» Directions:
The data below should be restated word for word, with every picture omitted.

— START Data extract —

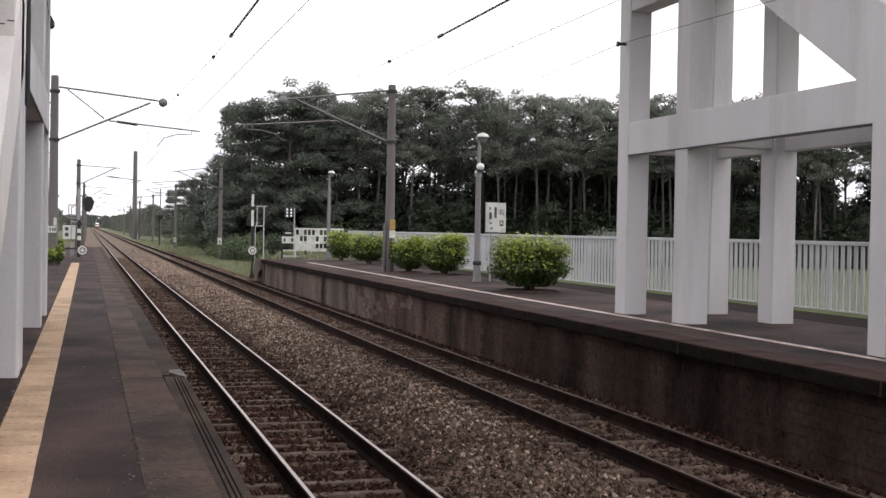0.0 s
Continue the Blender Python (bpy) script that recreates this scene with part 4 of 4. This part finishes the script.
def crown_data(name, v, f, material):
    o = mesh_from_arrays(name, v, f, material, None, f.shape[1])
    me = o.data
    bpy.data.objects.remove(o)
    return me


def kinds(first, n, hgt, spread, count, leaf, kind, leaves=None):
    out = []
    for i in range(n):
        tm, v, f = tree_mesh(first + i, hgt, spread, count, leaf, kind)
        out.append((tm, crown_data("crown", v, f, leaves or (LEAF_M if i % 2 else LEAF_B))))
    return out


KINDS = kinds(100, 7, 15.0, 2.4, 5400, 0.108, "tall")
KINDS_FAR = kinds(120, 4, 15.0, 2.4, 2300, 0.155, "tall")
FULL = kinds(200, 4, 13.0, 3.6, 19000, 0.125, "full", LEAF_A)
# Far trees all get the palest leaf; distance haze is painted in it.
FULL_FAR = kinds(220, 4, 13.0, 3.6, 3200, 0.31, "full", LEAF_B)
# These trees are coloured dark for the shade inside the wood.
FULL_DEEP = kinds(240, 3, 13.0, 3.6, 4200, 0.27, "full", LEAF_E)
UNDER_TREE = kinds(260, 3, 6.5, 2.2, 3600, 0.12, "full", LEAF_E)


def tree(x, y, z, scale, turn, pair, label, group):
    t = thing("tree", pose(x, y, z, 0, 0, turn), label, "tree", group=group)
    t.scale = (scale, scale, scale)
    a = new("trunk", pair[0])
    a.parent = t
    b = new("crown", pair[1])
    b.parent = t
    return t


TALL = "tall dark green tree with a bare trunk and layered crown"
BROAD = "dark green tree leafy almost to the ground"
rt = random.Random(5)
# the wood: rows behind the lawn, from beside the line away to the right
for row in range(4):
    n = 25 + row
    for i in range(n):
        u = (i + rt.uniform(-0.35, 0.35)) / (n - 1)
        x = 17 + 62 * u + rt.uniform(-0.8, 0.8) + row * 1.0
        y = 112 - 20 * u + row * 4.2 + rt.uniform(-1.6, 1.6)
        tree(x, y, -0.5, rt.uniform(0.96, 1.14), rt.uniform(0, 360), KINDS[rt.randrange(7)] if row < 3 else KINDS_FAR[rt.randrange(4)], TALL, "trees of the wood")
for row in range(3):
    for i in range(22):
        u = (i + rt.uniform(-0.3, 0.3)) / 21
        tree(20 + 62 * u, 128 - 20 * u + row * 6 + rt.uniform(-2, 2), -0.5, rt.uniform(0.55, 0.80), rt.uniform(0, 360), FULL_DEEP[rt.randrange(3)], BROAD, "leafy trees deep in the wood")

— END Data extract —

» Answer to the problem:
0.0 s
Continue the Blender Python (bpy) script that recreates this scene with part 4 of 4. This part finishes the script.
def crown_data(name, v, f, material):
    o = mesh_from_arrays(name, v, f, material, None, f.shape[1])
    me = o.data
    bpy.data.objects.remove(o)
    return me


def kinds(first, n, hgt, spread, count, leaf, kind, leaves=None):
    out = []
    for i in range(n):
        tm, v, f = tree_mesh(first + i, hgt, spread, count, leaf, kind)
        out.append((tm, crown_data("crown", v, f, leaves or (LEAF_M if i % 2 else LEAF_B))))
    return out


KINDS = kinds(100, 7, 15.0, 2.4, 5400, 0.108, "tall")
KINDS_FAR = kinds(120, 4, 15.0, 2.4, 2300, 0.155, "tall")
FULL = kinds(200, 4, 13.0, 3.6, 19000, 0.125, "full", LEAF_A)
# Far trees all get the palest leaf; distance haze is painted in it.
FULL_FAR = kinds(220, 4, 13.0, 3.6, 3200, 0.31, "full", LEAF_B)
# These trees are coloured dark for the shade inside the wood.
FULL_DEEP = kinds(240, 3, 13.0, 3.6, 4200, 0.27, "full", LEAF_E)
UNDER_TREE = kinds(260, 3, 6.5, 2.2, 3600, 0.12, "full", LEAF_E)


def tree(x, y, z, scale, turn, pair, label, group):
    t = thing("tree", pose(x, y, z, 0, 0, turn), label, "tree", group=group)
    t.scale = (scale, scale, scale)
    a = new("trunk", pair[0])
    a.parent = t
    b = new("crown", pair[1])
    b.parent = t
    return t


TALL = "tall dark green tree with a bare trunk and layered crown"
BROAD = "dark green tree leafy almost to the ground"
rt = random.Random(5)
# the wood: rows behind the lawn, from beside the line away to the right
for row in range(4):
    n = 25 + row
    for i in range(n):
        u = (i + rt.uniform(-0.35, 0.35)) / (n - 1)
        x = 17 + 62 * u + rt.uniform(-0.8, 0.8) + row * 1.0
        y = 112 - 20 * u + row * 4.2 + rt.uniform(-1.6, 1.6)
        tree(x, y, -0.5, rt.uniform(0.96, 1.14), rt.uniform(0, 360), KINDS[rt.randrange(7)] if row < 3 else KINDS_FAR[rt.randrange(4)], TALL, "trees of the wood")
for row in range(3):
    for i in range(22):
        u = (i + rt.uniform(-0.3, 0.3)) / 21
        tree(20 + 62 * u, 128 - 20 * u + row * 6 + rt.uniform(-2, 2), -0.5, rt.uniform(0.55, 0.80), rt.uniform(0, 360), FULL_DEEP[rt.randrange(3)], BROAD, "leafy trees deep in the wood")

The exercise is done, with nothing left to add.